- The exercise
Skip the pictures. Transcribe the rest of the data below without changing a word.

- Source material

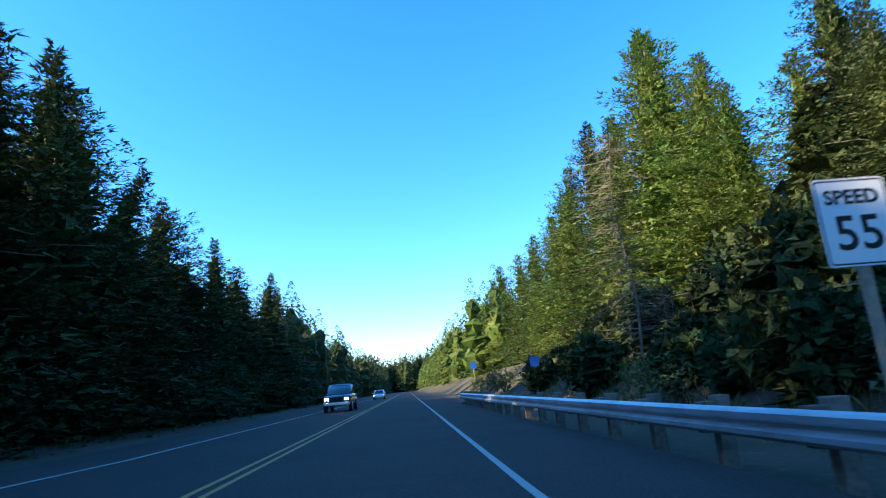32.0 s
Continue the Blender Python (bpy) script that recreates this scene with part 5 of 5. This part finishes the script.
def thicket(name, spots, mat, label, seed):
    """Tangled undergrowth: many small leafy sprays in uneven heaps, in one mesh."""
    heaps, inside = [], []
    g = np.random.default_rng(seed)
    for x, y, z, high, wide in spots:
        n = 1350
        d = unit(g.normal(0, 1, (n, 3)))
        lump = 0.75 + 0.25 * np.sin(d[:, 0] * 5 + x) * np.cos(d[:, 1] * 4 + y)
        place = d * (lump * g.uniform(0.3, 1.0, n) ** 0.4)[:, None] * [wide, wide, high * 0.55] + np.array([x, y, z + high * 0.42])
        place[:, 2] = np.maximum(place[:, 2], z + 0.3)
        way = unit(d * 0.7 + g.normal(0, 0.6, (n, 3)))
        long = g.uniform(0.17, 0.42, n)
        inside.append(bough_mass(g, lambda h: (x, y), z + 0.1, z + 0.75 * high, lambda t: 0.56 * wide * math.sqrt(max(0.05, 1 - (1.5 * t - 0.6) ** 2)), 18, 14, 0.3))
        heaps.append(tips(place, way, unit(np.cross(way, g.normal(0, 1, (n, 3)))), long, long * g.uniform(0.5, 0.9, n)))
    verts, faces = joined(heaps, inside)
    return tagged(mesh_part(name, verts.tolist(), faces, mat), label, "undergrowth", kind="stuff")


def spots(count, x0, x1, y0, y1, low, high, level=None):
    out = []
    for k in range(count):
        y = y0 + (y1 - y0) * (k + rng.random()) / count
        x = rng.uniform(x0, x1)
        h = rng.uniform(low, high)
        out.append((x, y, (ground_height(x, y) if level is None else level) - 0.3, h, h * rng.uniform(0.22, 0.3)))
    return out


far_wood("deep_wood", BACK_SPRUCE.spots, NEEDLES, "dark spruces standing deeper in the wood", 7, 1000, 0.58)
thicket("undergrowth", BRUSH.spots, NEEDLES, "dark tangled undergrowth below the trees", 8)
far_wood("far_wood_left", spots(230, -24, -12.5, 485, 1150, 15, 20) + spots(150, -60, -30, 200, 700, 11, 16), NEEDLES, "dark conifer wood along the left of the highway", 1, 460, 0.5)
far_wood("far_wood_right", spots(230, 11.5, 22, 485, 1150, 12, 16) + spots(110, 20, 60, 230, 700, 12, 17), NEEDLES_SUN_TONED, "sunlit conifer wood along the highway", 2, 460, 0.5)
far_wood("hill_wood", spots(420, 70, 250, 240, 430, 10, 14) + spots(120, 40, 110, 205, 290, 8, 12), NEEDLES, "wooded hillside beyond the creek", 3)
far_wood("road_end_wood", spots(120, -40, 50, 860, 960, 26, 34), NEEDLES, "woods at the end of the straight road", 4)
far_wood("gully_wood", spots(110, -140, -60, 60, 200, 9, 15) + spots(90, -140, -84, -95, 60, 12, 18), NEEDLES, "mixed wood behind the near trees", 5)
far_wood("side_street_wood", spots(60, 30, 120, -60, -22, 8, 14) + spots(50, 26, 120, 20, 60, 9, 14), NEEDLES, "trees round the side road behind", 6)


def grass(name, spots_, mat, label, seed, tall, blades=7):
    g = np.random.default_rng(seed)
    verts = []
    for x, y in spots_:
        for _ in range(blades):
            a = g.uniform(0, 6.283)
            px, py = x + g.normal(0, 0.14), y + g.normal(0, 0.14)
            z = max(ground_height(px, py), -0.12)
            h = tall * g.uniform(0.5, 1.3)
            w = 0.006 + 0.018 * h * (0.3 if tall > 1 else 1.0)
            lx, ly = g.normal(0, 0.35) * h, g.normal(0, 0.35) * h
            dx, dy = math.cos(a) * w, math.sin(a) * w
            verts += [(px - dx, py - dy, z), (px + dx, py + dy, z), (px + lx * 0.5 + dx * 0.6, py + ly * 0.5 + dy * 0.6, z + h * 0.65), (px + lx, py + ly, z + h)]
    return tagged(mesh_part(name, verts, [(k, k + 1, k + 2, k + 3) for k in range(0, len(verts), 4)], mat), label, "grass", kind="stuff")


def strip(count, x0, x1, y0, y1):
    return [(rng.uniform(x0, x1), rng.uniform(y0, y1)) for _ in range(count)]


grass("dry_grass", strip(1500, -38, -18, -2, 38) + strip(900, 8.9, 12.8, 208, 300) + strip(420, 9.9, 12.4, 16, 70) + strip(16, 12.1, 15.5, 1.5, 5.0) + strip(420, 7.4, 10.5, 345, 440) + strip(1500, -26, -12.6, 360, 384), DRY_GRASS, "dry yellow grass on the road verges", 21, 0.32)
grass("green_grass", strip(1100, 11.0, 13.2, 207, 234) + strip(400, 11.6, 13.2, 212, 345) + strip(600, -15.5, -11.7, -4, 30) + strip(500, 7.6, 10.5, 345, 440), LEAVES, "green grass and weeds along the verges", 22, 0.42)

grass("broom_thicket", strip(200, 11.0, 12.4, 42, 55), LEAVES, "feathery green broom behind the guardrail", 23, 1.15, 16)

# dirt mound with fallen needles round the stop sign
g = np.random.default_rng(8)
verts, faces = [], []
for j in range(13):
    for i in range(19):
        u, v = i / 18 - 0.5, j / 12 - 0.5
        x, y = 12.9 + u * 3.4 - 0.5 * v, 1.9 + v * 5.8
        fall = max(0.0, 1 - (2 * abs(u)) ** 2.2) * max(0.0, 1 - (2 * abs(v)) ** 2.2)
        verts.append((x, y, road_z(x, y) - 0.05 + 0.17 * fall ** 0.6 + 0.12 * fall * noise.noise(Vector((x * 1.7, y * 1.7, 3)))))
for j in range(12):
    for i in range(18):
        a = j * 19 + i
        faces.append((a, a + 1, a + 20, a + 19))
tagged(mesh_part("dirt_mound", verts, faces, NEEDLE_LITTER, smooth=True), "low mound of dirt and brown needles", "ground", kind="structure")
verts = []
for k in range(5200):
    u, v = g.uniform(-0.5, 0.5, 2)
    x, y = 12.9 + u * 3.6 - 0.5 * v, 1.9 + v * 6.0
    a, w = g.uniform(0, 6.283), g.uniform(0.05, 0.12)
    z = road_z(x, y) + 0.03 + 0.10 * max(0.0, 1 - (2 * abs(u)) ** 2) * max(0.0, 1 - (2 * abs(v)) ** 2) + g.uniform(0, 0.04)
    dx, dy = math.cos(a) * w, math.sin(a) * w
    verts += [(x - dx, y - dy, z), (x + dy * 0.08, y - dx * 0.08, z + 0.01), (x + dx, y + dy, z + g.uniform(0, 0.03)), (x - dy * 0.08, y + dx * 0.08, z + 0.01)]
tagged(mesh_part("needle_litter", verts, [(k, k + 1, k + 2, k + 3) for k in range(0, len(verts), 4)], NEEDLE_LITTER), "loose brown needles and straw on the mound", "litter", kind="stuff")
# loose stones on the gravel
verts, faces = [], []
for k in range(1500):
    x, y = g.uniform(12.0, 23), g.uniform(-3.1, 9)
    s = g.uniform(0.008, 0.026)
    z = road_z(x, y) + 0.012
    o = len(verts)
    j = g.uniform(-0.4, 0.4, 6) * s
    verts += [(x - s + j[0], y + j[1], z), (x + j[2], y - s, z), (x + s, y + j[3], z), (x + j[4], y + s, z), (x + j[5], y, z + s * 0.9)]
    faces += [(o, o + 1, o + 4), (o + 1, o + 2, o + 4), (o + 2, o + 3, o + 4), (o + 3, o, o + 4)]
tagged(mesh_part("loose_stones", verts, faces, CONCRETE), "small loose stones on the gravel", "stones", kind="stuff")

- Result for this exercise
32.0 s
Continue the Blender Python (bpy) script that recreates this scene with part 5 of 5. This part finishes the script.
def thicket(name, spots, mat, label, seed):
    """Tangled undergrowth: many small leafy sprays in uneven heaps, in one mesh."""
    heaps, inside = [], []
    g = np.random.default_rng(seed)
    for x, y, z, high, wide in spots:
        n = 1350
        d = unit(g.normal(0, 1, (n, 3)))
        lump = 0.75 + 0.25 * np.sin(d[:, 0] * 5 + x) * np.cos(d[:, 1] * 4 + y)
        place = d * (lump * g.uniform(0.3, 1.0, n) ** 0.4)[:, None] * [wide, wide, high * 0.55] + np.array([x, y, z + high * 0.42])
        place[:, 2] = np.maximum(place[:, 2], z + 0.3)
        way = unit(d * 0.7 + g.normal(0, 0.6, (n, 3)))
        long = g.uniform(0.17, 0.42, n)
        inside.append(bough_mass(g, lambda h: (x, y), z + 0.1, z + 0.75 * high, lambda t: 0.56 * wide * math.sqrt(max(0.05, 1 - (1.5 * t - 0.6) ** 2)), 18, 14, 0.3))
        heaps.append(tips(place, way, unit(np.cross(way, g.normal(0, 1, (n, 3)))), long, long * g.uniform(0.5, 0.9, n)))
    verts, faces = joined(heaps, inside)
    return tagged(mesh_part(name, verts.tolist(), faces, mat), label, "undergrowth", kind="stuff")


def spots(count, x0, x1, y0, y1, low, high, level=None):
    out = []
    for k in range(count):
        y = y0 + (y1 - y0) * (k + rng.random()) / count
        x = rng.uniform(x0, x1)
        h = rng.uniform(low, high)
        out.append((x, y, (ground_height(x, y) if level is None else level) - 0.3, h, h * rng.uniform(0.22, 0.3)))
    return out


far_wood("deep_wood", BACK_SPRUCE.spots, NEEDLES, "dark spruces standing deeper in the wood", 7, 1000, 0.58)
thicket("undergrowth", BRUSH.spots, NEEDLES, "dark tangled undergrowth below the trees", 8)
far_wood("far_wood_left", spots(230, -24, -12.5, 485, 1150, 15, 20) + spots(150, -60, -30, 200, 700, 11, 16), NEEDLES, "dark conifer wood along the left of the highway", 1, 460, 0.5)
far_wood("far_wood_right", spots(230, 11.5, 22, 485, 1150, 12, 16) + spots(110, 20, 60, 230, 700, 12, 17), NEEDLES_SUN_TONED, "sunlit conifer wood along the highway", 2, 460, 0.5)
far_wood("hill_wood", spots(420, 70, 250, 240, 430, 10, 14) + spots(120, 40, 110, 205, 290, 8, 12), NEEDLES, "wooded hillside beyond the creek", 3)
far_wood("road_end_wood", spots(120, -40, 50, 860, 960, 26, 34), NEEDLES, "woods at the end of the straight road", 4)
far_wood("gully_wood", spots(110, -140, -60, 60, 200, 9, 15) + spots(90, -140, -84, -95, 60, 12, 18), NEEDLES, "mixed wood behind the near trees", 5)
far_wood("side_street_wood", spots(60, 30, 120, -60, -22, 8, 14) + spots(50, 26, 120, 20, 60, 9, 14), NEEDLES, "trees round the side road behind", 6)


def grass(name, spots_, mat, label, seed, tall, blades=7):
    g = np.random.default_rng(seed)
    verts = []
    for x, y in spots_:
        for _ in range(blades):
            a = g.uniform(0, 6.283)
            px, py = x + g.normal(0, 0.14), y + g.normal(0, 0.14)
            z = max(ground_height(px, py), -0.12)
            h = tall * g.uniform(0.5, 1.3)
            w = 0.006 + 0.018 * h * (0.3 if tall > 1 else 1.0)
            lx, ly = g.normal(0, 0.35) * h, g.normal(0, 0.35) * h
            dx, dy = math.cos(a) * w, math.sin(a) * w
            verts += [(px - dx, py - dy, z), (px + dx, py + dy, z), (px + lx * 0.5 + dx * 0.6, py + ly * 0.5 + dy * 0.6, z + h * 0.65), (px + lx, py + ly, z + h)]
    return tagged(mesh_part(name, verts, [(k, k + 1, k + 2, k + 3) for k in range(0, len(verts), 4)], mat), label, "grass", kind="stuff")


def strip(count, x0, x1, y0, y1):
    return [(rng.uniform(x0, x1), rng.uniform(y0, y1)) for _ in range(count)]


grass("dry_grass", strip(1500, -38, -18, -2, 38) + strip(900, 8.9, 12.8, 208, 300) + strip(420, 9.9, 12.4, 16, 70) + strip(16, 12.1, 15.5, 1.5, 5.0) + strip(420, 7.4, 10.5, 345, 440) + strip(1500, -26, -12.6, 360, 384), DRY_GRASS, "dry yellow grass on the road verges", 21, 0.32)
grass("green_grass", strip(1100, 11.0, 13.2, 207, 234) + strip(400, 11.6, 13.2, 212, 345) + strip(600, -15.5, -11.7, -4, 30) + strip(500, 7.6, 10.5, 345, 440), LEAVES, "green grass and weeds along the verges", 22, 0.42)

grass("broom_thicket", strip(200, 11.0, 12.4, 42, 55), LEAVES, "feathery green broom behind the guardrail", 23, 1.15, 16)

# dirt mound with fallen needles round the stop sign
g = np.random.default_rng(8)
verts, faces = [], []
for j in range(13):
    for i in range(19):
        u, v = i / 18 - 0.5, j / 12 - 0.5
        x, y = 12.9 + u * 3.4 - 0.5 * v, 1.9 + v * 5.8
        fall = max(0.0, 1 - (2 * abs(u)) ** 2.2) * max(0.0, 1 - (2 * abs(v)) ** 2.2)
        verts.append((x, y, road_z(x, y) - 0.05 + 0.17 * fall ** 0.6 + 0.12 * fall * noise.noise(Vector((x * 1.7, y * 1.7, 3)))))
for j in range(12):
    for i in range(18):
        a = j * 19 + i
        faces.append((a, a + 1, a + 20, a + 19))
tagged(mesh_part("dirt_mound", verts, faces, NEEDLE_LITTER, smooth=True), "low mound of dirt and brown needles", "ground", kind="structure")
verts = []
for k in range(5200):
    u, v = g.uniform(-0.5, 0.5, 2)
    x, y = 12.9 + u * 3.6 - 0.5 * v, 1.9 + v * 6.0
    a, w = g.uniform(0, 6.283), g.uniform(0.05, 0.12)
    z = road_z(x, y) + 0.03 + 0.10 * max(0.0, 1 - (2 * abs(u)) ** 2) * max(0.0, 1 - (2 * abs(v)) ** 2) + g.uniform(0, 0.04)
    dx, dy = math.cos(a) * w, math.sin(a) * w
    verts += [(x - dx, y - dy, z), (x + dy * 0.08, y - dx * 0.08, z + 0.01), (x + dx, y + dy, z + g.uniform(0, 0.03)), (x - dy * 0.08, y + dx * 0.08, z + 0.01)]
tagged(mesh_part("needle_litter", verts, [(k, k + 1, k + 2, k + 3) for k in range(0, len(verts), 4)], NEEDLE_LITTER), "loose brown needles and straw on the mound", "litter", kind="stuff")
# loose stones on the gravel
verts, faces = [], []
for k in range(1500):
    x, y = g.uniform(12.0, 23), g.uniform(-3.1, 9)
    s = g.uniform(0.008, 0.026)
    z = road_z(x, y) + 0.012
    o = len(verts)
    j = g.uniform(-0.4, 0.4, 6) * s
    verts += [(x - s + j[0], y + j[1], z), (x + j[2], y - s, z), (x + s, y + j[3], z), (x + j[4], y + s, z), (x + j[5], y, z + s * 0.9)]
    faces += [(o, o + 1, o + 4), (o + 1, o + 2, o + 4), (o + 2, o + 3, o + 4), (o + 3, o, o + 4)]
tagged(mesh_part("loose_stones", verts, faces, CONCRETE), "small loose stones on the gravel", "stones", kind="stuff")